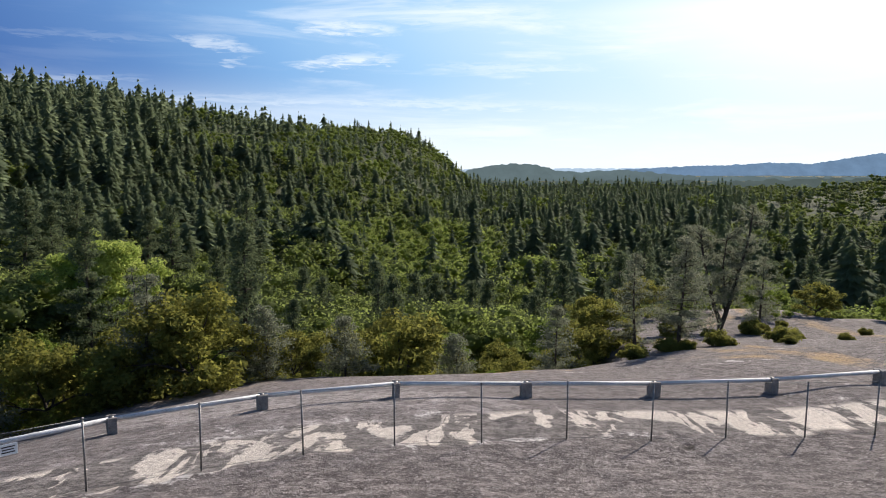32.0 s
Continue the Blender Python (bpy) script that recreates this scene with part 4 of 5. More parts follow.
def tree(name, at, seed, high, trunk_r, crown_w, mat, label, leaf=0.16, count=150, levels=4, lean=(0, 0), fork=0.28, flat=0.6, bark=None, category="tree", group="", spray=0.9, low=0.25, extra=0, droop=0.0, cone=False):
    """A tree with a tapered trunk, forking limbs and a crown of leaf sprays."""
    r = np.random.default_rng(seed)
    base = empty(name, pose(at[0], at[1], height(*at[:2]) - 0.1 if len(at) < 3 else at[2]), label, category, group)
    runs = []
    top = Vector((lean[0], lean[1], high * fork))
    n = 6
    pts = [Vector((0, 0, 0)).lerp(top, i / n) + Vector(r.normal(0, 0.05 * high / 10, 3)) * (i > 0) for i in range(n + 1)]
    tr_runs = [(pts, [trunk_r * (1.35 if i == 0 else 1 - 0.4 * i / n) for i in range(n + 1)], 12)]
    tips = []
    for k in range(4):
        a = r.uniform(0, 6.28) + k * 1.57
        way = Vector((math.cos(a) * crown_w, math.sin(a) * crown_w, high * (1 - fork) * 0.55))
        grow(r, pts[-1 - (k > 1)], way, high * 0.30, trunk_r * 0.55, levels, 0.75, 0.3, runs, tips, droop)
    grow(r, pts[-1], Vector((lean[0] * 0.3, lean[1] * 0.3, 1)), high * 0.34, trunk_r * 0.6, levels, 0.6, 0.25, runs, tips, droop)
    # keep the crown within its height and width
    tz = np.array([t[0] for t in tips])
    hi = tz[:, 2].max()
    wide = np.quantile(np.hypot(tz[:, 0] - lean[0], tz[:, 1] - lean[1]), 0.9)
    fz, fw = (high * 0.96 - spray * 0.4) / hi, crown_w / max(wide, 0.1)

    def fitted(p):
        k = min(1, max(0, (p[2] / (high * fork) - 0.6) * 1.5))
        return Vector(((p[0] - lean[0]) * (1 + (fw - 1) * k) + lean[0] if k else p[0], (p[1] - lean[1]) * (1 + (fw - 1) * k) + lean[1] if k else p[1], p[2] * (1 + (fz - 1) * k)))

    part("trunk", tubes(bmesh.new(), tr_runs), bark or M_BARK, base)
    part("branching", tubes(bmesh.new(), [([fitted(p) for p in ps], rr, sd) for ps, rr, sd in runs]), bark or M_BARK, base)
    cs = [tuple(fitted(t[0])) for t in tips]
    cs = [c for c in cs if c[2] > high * low]
    if extra:
        for _ in range(extra):
            a, h = r.uniform(0, 6.28), r.uniform(low, 0.97 if cone else 0.85)
            q = crown_w * 0.95 * math.sin(math.pi * min(1, (h + 0.12) / 1.05)) ** 0.6 * r.uniform(0.55, 1.0)
            if cone:
                q = crown_w * 1.1 * (1.08 - h) ** 0.8 * r.uniform(0.6, 1.0)
            cs.append((lean[0] + q * math.cos(a), lean[1] + q * math.sin(a), h * high))
    v, f = sprays(r, cs, spray, count, leaf, flat)
    raw("crown", v, f, mat, base)
    return base


def shrub(name, at, seed, high, wide, mat, label, leaf=0.04, count=40, stems=9, spray=0.3, skirt=0.15, twig=0.035, group="", airy=0.0):
    """A shrub: several bent stems from one root, forking into twigs that carry leaf sprays."""
    r = np.random.default_rng(seed)
    base = empty(name, pose(at[0], at[1], height(*at) - 0.05), label, "shrub", group)
    tips = []
    for k in range(stems):
        a = k * 2.4 + r.uniform(-0.4, 0.4)
        out = r.uniform(0.25, 1.0)
        way = Vector((math.cos(a) * out * wide, math.sin(a) * out * wide, high * r.uniform(0.55, 1.0)))
        runs, tp = grow(r, (0.08 * math.cos(a), 0.08 * math.sin(a), 0), way, way.length * 0.50, twig * r.uniform(0.7, 1.3), 4, 0.75, 0.45)
        lim = lambda p: Vector((max(-wide * 1.15, min(wide * 1.15, p[0])), max(-wide * 1.15, min(wide * 1.15, p[1])), max(0.02, min(high * 0.97, p[2]))))
        part("stem", tubes(bmesh.new(), [([lim(p) for p in ps], rr, 6 if sd > 5 else 4) for ps, rr, sd in runs]), M_TWIG, base)
        tips += [tuple(lim(t[0])) for t in tp]
    tips = [t for t in tips if t[2] > high * skirt and (math.hypot(t[0], t[1]) > airy * wide or t[2] > 0.72 * high)]
    v, f = sprays(r, tips, spray, count, leaf, 0.7)
    v[:, 2] = np.maximum(v[:, 2], 0.03)
    raw("foliage", v, f, mat, base)
    return base


def pine(name, at, seed, high, wide, mat, label, bare=0.18, leaf=0.12, count=20, group="", thin=1.0, levels=26):
    """A pine: one straight trunk with whorls of upswept limbs that carry needle sprays, wide below and ragged above."""
    r = np.random.default_rng(seed)
    base = empty(name, pose(at[0], at[1], height(at[0], at[1]) - 0.15), label, "pine", group)
    bend = Vector((r.normal(0, 0.02) * high, r.normal(0, 0.02) * high, 0))
    spine = lambda f: Vector((bend.x * f * f + 0.012 * high * math.sin(5 * f + seed), bend.y * f * f, high * f))
    rr = 0.019 * high
    part("trunk", tubes(bmesh.new(), [([spine(i / 10) for i in range(11)], [rr * (1.25 if i == 0 else 1 - 0.92 * i / 10) for i in range(11)], 10)]), M_BARK, base)
    cs, runs = [], []
    for i in range(levels):
        f = bare + (0.98 - bare) * (i + r.uniform(0, 0.8)) / levels
        for k in range(int(r.integers(2, 4))):
            a = r.uniform(0, 6.28)
            n = wide * (1 - ((f - bare) / (1 - bare)) ** 1.4) ** 0.8 * r.uniform(0.45, 1.1) + 0.12
            s = spine(f)
            e = s + Vector((math.cos(a) * n, math.sin(a) * n, n * r.uniform(-0.05, 0.4)))
            runs.append(([s, s.lerp(e, 0.5) + Vector((0, 0, -0.05 * n)), e], [rr * 0.22 * (1 - 0.6 * f), rr * 0.14, rr * 0.05], 4))
            m = max(2, int(n / 0.45))
            cs += [tuple(s.lerp(e, (j + 1.2) / (m + 0.2))) for j in range(m)]
    tagged(part("branching", tubes(bmesh.new(), runs), M_BARK, base), kind="stuff")
    v, f = sprays(r, cs, 0.45 * thin, count, leaf, 0.65)
    raw("crown", v, f, mat, base)
    return base


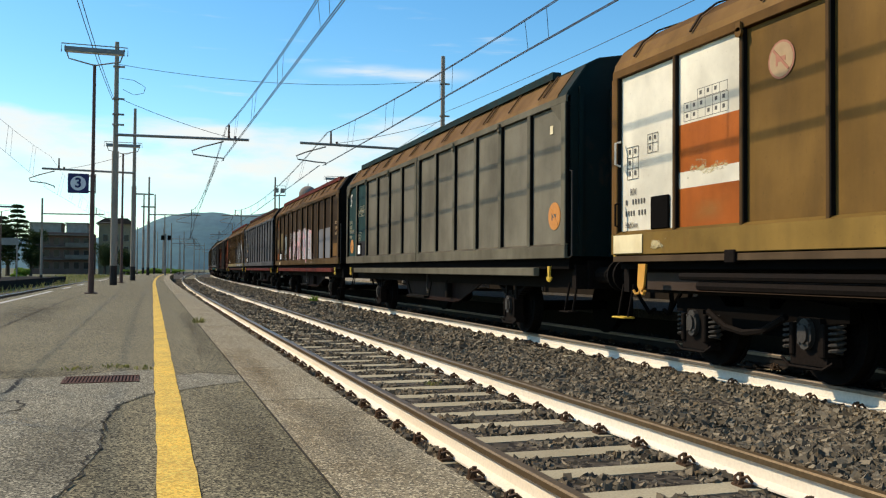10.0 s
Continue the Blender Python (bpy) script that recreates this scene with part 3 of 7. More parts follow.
P_DOOR = paint("dark_brown_door_paint", (0.075, 0.050, 0.035), dirtiness=0.45, rusty=0.15)
# Door sheet behind the ribs painted near black, as shade in the grooves.
P_DOOR_DEEP = paint("door_groove_shade_paint", (0.016, 0.011, 0.009), dirtiness=0.3, rusty=0.1)
P_FLAP = paint("olive_brown_flap_paint", (0.105, 0.078, 0.045), dirtiness=0.4, rusty=0.1)
P_ROOF_PALE = paint("pale_dusty_roof", (0.36, 0.28, 0.17), dirtiness=0.4, rusty=0.1)
P_ROOF_DARK = paint("dark_sooty_roof", (0.055, 0.042, 0.033), dirtiness=0.4, rusty=0.15)
P_PATCH_GREY = paint("grey_overpaint", (0.30, 0.31, 0.32), dirtiness=0.15, rusty=0.03, dirt=(0.2, 0.19, 0.17))
P_PATCH_BROWN = paint("light_ochre_patch", (0.31, 0.165, 0.055), dirtiness=0.25, rusty=0.15)
# End walls near black: their shade between wagons is put into the paint.
P_END = paint("shaded_end_wall_paint", (0.008, 0.0062, 0.005), dirtiness=0.3, rusty=0.1, dirt=(0.012, 0.01, 0.008))
M["spray_white"] = flat("white_spray_paint", (0.78, 0.77, 0.76), 0.5)
M["spray_pink"] = flat("pink_spray_paint", (0.75, 0.14, 0.24), 0.5)
M["spray_pale_pink"] = soft_paint("pale_pink_spray_paint", (0.76, 0.35, 0.38), 0.02, 0.7, 9.0, (1, 1, 1), 0.95, 0.1, 0.5)
M["spray_silver"] = soft_paint("thin_silver_spray_paint", (0.37, 0.35, 0.36), 0.02, 0.5, 6.0, (1, 1, 1), 0.85, 0.25, 0.6)
M["spray_rim"] = soft_paint("rosy_white_spray_paint", (0.80, 0.56, 0.57), 0.02, 0.7, 12.0, (1, 1, 1), 0.9, 0.1, 0.5)
M["spray_chalk"] = flat("thin_white_spray_paint", (0.60, 0.565, 0.58), 0.6)
M["spray_cyan"] = flat("turquoise_spray_paint", (0.06, 0.46, 0.52), 0.5)
M["spray_yellow"] = flat("acid_yellow_spray_paint", (0.62, 0.60, 0.03), 0.5)
M["mark_dark"] = flat("dark_stencil_paint", (0.10, 0.088, 0.075), 0.6)
M["mark_white"] = flat("white_stencil_paint", (0.66, 0.63, 0.56), 0.6)
M["mark_orange"] = flat("orange_stencil_paint", (0.55, 0.22, 0.05), 0.6)
M["mark_dark_orange"] = flat("brown_notice_lettering", (0.26, 0.11, 0.03), 0.7)
M["mark_ochre"] = flat("rubbed_ochre_stencil_paint", (0.34, 0.18, 0.07), 0.7)
M["mark_red"] = flat("red_sign_paint", (0.45, 0.04, 0.03), 0.5)
M["mark_faded"] = flat("faded_cream_stencil_paint", (0.36, 0.32, 0.22), 0.7)
M["sign_cream"] = flat("cream_sign_paint", (0.60, 0.47, 0.36), 0.6)
M["mark_rose"] = flat("faded_red_sign_paint", (0.38, 0.16, 0.10), 0.7)
M["mark_ochre_bright"] = flat("orange_tag_paint", (0.50, 0.22, 0.045), 0.7)
M["mark_beige"] = flat("faded_beige_sign_paint", (0.40, 0.27, 0.15), 0.7)
S_LETTER_GROUND = soft_paint("rubbed_pale_lettering_ground", (0.34, 0.31, 0.235), 0.05, 0.35, 4.0, (1, 1, 1), 0.8, 0.25, 0.6)
S_RUST = soft_paint("orange_rust_stain", (0.50, 0.18, 0.035), 0.5, 0.55, 1.8, (1, 1, 0.7), 0.55, 0.2, 0.95)
S_OCHRE = soft_paint("ochre_stain", (0.40, 0.25, 0.08), 0.5, 0.55, 1.8, (1, 1, 0.7), 0.5, 0.2, 0.95)
S_CREAM = soft_paint("pale_cream_smear", (0.58, 0.47, 0.25), 0.4, 1.1, 6.0, (1, 0.6, 1.4), 0.8, 0.45, 0.7)
S_DARK = soft_paint("dark_grime", (0.03, 0.02, 0.014), 0.5, 0.55, 1.6, (1, 1, 0.5), 0.6, 0.2, 0.95)
S_SPLASH = soft_paint("white_paint_splash", (0.80, 0.80, 0.78), 0.2, 1.5, 2.6, (1, 1.6, 0.5), 1.0, 0.84, 0.90)
S_RUN = soft_paint("orange_rust_run", (0.64, 0.22, 0.04), 0.4, 0.5, 2.0, (1, 3.0, 0.25), 0.8, 0.2, 0.8)
M["label_paper"] = flat("white_paper_label", (0.8, 0.8, 0.78), 0.7)
M["copper_hook"] = flat("dull_gold_paint", (0.42, 0.30, 0.06), 0.5)


LAYERS = {}


def layer(parent):
    """Paint lies on paint: each new mark on a wagon sits half a millimetre further out."""
    while parent.parent:
        parent = parent.parent
    LAYERS[parent.name] = LAYERS.get(parent.name, 0) + 1
    return 0.0002 * LAYERS[parent.name]


def sheet(bm, y0, y1, z0, z1, x, t=0.004):
    box(bm, x - t, x, y0, y1, z0, z1)


def patch(parent, x, y0, y1, z0, z1, material, name="paint_patch", label="", cut=0.0, seed=0):
    """A painted area on a panel, 4 mm proud. cut: raggedness of its edge."""
    bm = bmn()
    x -= layer(parent)
    if cut:
        rnd = random.Random(seed)
        ring, n, cy, cz = [], 9, (y0 + y1) / 2, (z0 + z1) / 2
        for a, b, c, d in ((y0, z0, y1, z0), (y1, z0, y1, z1), (y1, z1, y0, z1), (y0, z1, y0, z0)):
            for k in range(n):
                f, s = k / n, 1 - rnd.uniform(0, 2.2 * cut / max(0.2, min(y1 - y0, z1 - z0)))
                ring.append((cy + (a + (c - a) * f - cy) * s, cz + (b + (d - b) * f - cz) * s))
        hub = bm.verts.new((x - 0.005, cy, cz))
        rim = [bm.verts.new((x - 0.005, p, q)) for p, q in ring]
        for k in range(len(rim)):
            bm.faces.new((hub, rim[k], rim[(k + 1) % len(rim)]))
    else:
        box(bm, x - 0.005, x - 0.001, y0, y1, z0, z1)
    return part(name, bm, material, parent, label)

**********

PROBLEM.
Tell how many lines of the data above hold the string "this". Give only the number.

TASK OUTPUT.
2